A Embrapa já desenvolve pesquisas relacionadas aos candidatos usuais a aplicações de nanotecnologia em plásticos, como as argilas (para melhorar a barreira e as propriedades mecânicas da embalagem) e a prata (que tem poder antimicrobiano), mas, armada com seu novo laboratório, também está tentando fugir do lugar comum. No campo dos antimicrobianos, Marconcini revela uma linha de pesquisa em que o protagonista é a quitosana, um polímero natural e biodegradável obtido de cascas de camarão. No mais, o pesquisador se mantém reticente, e se recusa até a comparar as propriedades da quitosana com as da prata. "Ainda estamos em desenvolvimento, e fazendo uma série de coisas diferentes do que está no mercado", diz, enigmático e sorridente.
As incursões pela nanotecnologia também apontam para a extração de nanoestruturas de celulose, os famosos whiskers de celulose, assim denominadas as porções cristalinas do polímero natural. A "nanocelulose" tem diâmetro e comprimento nanométricos - respectivamente, de 5 a 30 nanômetros, e de 100 a 500 nanômetros - e pode ser incorporada a plásticos e elastômeros, dotando-os de maior resistência mecânica. O algodão é uma das culturas que oferece um produto rico em celulose. In natura, ele fornece um polímero com cerca de 70% de cristalinidade, que pode ser elevada a 90% no processo de obtenção da nanoestrutura.
Compatibilidade desafiadora - Com a carga nanoestruturada em mãos, entra em cena a etapa de estudo da incorporação à matriz plástica, que promete consumir boas horas da dedicação dos pesquisadores da Embrapa. "São muitas situações inéditas e de difícil comparação com o que está disponível na literatura, pois as pesquisas existentes não têm se direcionado a processos convencionais de transformação, como a extrusão e a injeção.
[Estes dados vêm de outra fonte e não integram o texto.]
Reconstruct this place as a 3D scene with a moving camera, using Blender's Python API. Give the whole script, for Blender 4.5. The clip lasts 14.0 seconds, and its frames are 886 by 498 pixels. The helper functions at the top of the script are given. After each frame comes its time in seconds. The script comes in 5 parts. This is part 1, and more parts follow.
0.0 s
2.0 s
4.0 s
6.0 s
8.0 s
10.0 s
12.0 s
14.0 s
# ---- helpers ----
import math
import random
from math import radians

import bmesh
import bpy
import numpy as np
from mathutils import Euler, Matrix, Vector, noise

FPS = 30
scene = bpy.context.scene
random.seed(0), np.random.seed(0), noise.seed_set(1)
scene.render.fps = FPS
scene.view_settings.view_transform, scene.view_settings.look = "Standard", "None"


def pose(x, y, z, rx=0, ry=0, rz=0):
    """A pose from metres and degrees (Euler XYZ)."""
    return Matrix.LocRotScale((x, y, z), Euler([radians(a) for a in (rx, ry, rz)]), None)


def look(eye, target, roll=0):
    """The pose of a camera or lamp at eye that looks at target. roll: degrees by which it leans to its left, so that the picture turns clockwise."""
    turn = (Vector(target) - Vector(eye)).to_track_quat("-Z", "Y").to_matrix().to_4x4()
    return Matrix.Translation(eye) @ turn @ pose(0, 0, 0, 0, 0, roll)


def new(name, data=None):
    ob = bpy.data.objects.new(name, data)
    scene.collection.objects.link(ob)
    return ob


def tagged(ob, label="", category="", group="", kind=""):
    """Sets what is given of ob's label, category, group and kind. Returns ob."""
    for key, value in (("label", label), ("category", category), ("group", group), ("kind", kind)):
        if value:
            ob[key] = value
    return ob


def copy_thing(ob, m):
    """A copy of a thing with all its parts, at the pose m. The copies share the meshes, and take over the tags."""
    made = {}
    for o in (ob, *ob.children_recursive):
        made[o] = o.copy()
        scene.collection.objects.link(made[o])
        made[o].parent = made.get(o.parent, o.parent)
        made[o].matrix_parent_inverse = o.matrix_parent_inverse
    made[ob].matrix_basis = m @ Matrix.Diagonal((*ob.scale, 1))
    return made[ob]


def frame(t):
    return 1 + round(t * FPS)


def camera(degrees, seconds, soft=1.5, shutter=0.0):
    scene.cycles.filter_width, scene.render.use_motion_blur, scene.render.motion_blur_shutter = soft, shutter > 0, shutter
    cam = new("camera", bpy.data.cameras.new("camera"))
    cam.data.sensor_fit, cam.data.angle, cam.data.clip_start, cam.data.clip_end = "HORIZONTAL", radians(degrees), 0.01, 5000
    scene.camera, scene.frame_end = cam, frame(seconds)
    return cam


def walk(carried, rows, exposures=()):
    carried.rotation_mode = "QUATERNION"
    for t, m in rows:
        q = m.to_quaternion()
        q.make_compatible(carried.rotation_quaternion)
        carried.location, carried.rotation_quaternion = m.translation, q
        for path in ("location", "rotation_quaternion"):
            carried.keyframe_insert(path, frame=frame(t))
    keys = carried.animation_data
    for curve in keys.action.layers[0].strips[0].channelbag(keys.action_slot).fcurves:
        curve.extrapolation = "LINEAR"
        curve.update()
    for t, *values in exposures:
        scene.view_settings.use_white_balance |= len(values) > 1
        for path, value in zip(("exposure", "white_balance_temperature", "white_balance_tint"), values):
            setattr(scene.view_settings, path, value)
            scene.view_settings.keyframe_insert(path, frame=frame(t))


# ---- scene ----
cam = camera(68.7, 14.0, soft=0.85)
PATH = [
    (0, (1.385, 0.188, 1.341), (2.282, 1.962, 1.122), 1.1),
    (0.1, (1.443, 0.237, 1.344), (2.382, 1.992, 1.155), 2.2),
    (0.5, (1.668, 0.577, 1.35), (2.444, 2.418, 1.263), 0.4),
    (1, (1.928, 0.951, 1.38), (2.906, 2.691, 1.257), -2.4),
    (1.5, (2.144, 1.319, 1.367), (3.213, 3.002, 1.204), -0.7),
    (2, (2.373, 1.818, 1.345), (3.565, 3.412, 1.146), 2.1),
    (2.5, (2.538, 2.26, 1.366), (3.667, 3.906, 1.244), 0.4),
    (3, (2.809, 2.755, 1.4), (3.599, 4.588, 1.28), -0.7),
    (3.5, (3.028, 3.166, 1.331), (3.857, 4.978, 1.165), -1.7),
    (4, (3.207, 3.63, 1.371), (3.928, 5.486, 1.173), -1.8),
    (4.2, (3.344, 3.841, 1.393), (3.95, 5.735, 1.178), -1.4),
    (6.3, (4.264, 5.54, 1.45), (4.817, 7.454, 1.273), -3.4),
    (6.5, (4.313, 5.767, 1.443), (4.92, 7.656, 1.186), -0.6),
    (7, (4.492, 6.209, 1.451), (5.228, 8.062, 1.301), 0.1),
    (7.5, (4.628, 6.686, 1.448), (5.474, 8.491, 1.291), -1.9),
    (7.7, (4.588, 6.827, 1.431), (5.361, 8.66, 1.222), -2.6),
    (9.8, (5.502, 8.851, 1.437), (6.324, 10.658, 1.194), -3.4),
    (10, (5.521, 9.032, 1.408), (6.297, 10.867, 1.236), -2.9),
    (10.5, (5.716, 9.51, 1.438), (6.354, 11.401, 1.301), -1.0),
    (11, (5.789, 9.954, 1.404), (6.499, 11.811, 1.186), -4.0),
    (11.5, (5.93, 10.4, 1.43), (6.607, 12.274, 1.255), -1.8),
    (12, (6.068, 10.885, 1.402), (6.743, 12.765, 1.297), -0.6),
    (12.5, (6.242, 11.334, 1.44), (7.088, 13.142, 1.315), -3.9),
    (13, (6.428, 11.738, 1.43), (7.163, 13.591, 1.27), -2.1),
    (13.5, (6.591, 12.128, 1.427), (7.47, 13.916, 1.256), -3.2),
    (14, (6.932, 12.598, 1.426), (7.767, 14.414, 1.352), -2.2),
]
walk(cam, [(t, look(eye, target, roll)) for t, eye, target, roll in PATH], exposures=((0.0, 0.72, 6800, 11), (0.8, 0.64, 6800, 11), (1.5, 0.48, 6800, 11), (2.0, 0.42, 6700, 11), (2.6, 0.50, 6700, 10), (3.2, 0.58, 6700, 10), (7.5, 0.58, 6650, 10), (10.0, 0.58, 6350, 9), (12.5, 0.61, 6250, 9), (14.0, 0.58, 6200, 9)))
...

De modo geral, ainda é um desafio obter produtos", explica Marconcini.
Apesar de ser um material orgânico, a celulose é bastante hidrofílica e polar, o que torna sua compatibilização e dispersão na matriz termoplástica uma dificuldade específica para cada tipo de resina. O mercado pode esperar novidades, pois a empresa pública investiga ainda outras substâncias pouco empregadas na obtenção de cargas nanoestruturadas para plásticos, mas o segredo, novamente, é necessário.
Por estar muito ligada à produção de alimentos, uma outra linha de pesquisa é essencial para a Embrapa: a determinação da nanotoxicologia, isto é, os efeitos adversos dos nanocompósitos em organismos vivos. Uma das preocupações mais óbvias recai sobre a possibilidade de migração das nanopartículas, principalmente no caso das embalagens. Sempre há um coeficiente de difusão e permeação das partículas para a superfície da matriz, seja ela polimérica, metálica ou cerâmica. Esse coeficiente é característico de cada combinação plástico versus nanopartícula e deve ser conhecido, para fornecer duas informações básicas: a ocorrência ou não de migração das nanopartículas para os produtos embalados, e, no caso de migração, a máxima concentração de nanopartículas segura para a saúde humana, presumida a ingestão do embalado.
Dos mais de quarenta centros de pesquisa da Embrapa, dezessete desenvolvem pesquisas dedicadas à nanotecnologia. Na companhia de outras 13 universidades, formam uma rede de nanotecnologia financiada pela Embrapa, voltada ao agronegócio e que conta com 90 pesquisadores. Esse esforço conjunto já rendeu resultados, um dos mais conhecidos, talvez, o do sensor polimérico conhecido como língua eletrônica. Mas o grande diferencial da empresa pública, na visão de Henrique Carparelli Mattoso, coordenador da Rede de Nanotecnologia para o Agronegócio, é a obtenção de produtos derivados de biopolímeros, em resposta à busca por alternativas ao petróleo. Nesse contexto, e somados à liderança do país na agricultura, materiais como o amido, a celulose, a quitosana e as fibras naturais ganham importância. Além disso, a Embrapa desenvolve novas
variedades de muitos desses materiais oriundos de fontes renováveis. Os biopolímeros, entretanto, costumam apresentar muitas limitações no desempenho mecânico e nas propriedades de barreira, mas, juntando o nano com o bio, Mattoso acredita que é possível chegar a biopolímeros com propriedades melhoradas pela nanotecnologia.
O coordenador também crê no potencial das biorrefinarias, instalações industriais que usam biomassa para a fabricação de produtos tradicionalmente obtidos de combustíveis fósseis pela indústria petroquímica. Muitos coprodutos de biorrefinarias contêm biopolímeros e fibras naturais, e poderiam se tornar bons substitutos para produtos de origem fóssil, como já acontece, seguindo conceito similar, com a alcoolquímica e o plástico derivado de cana-de-açúcar.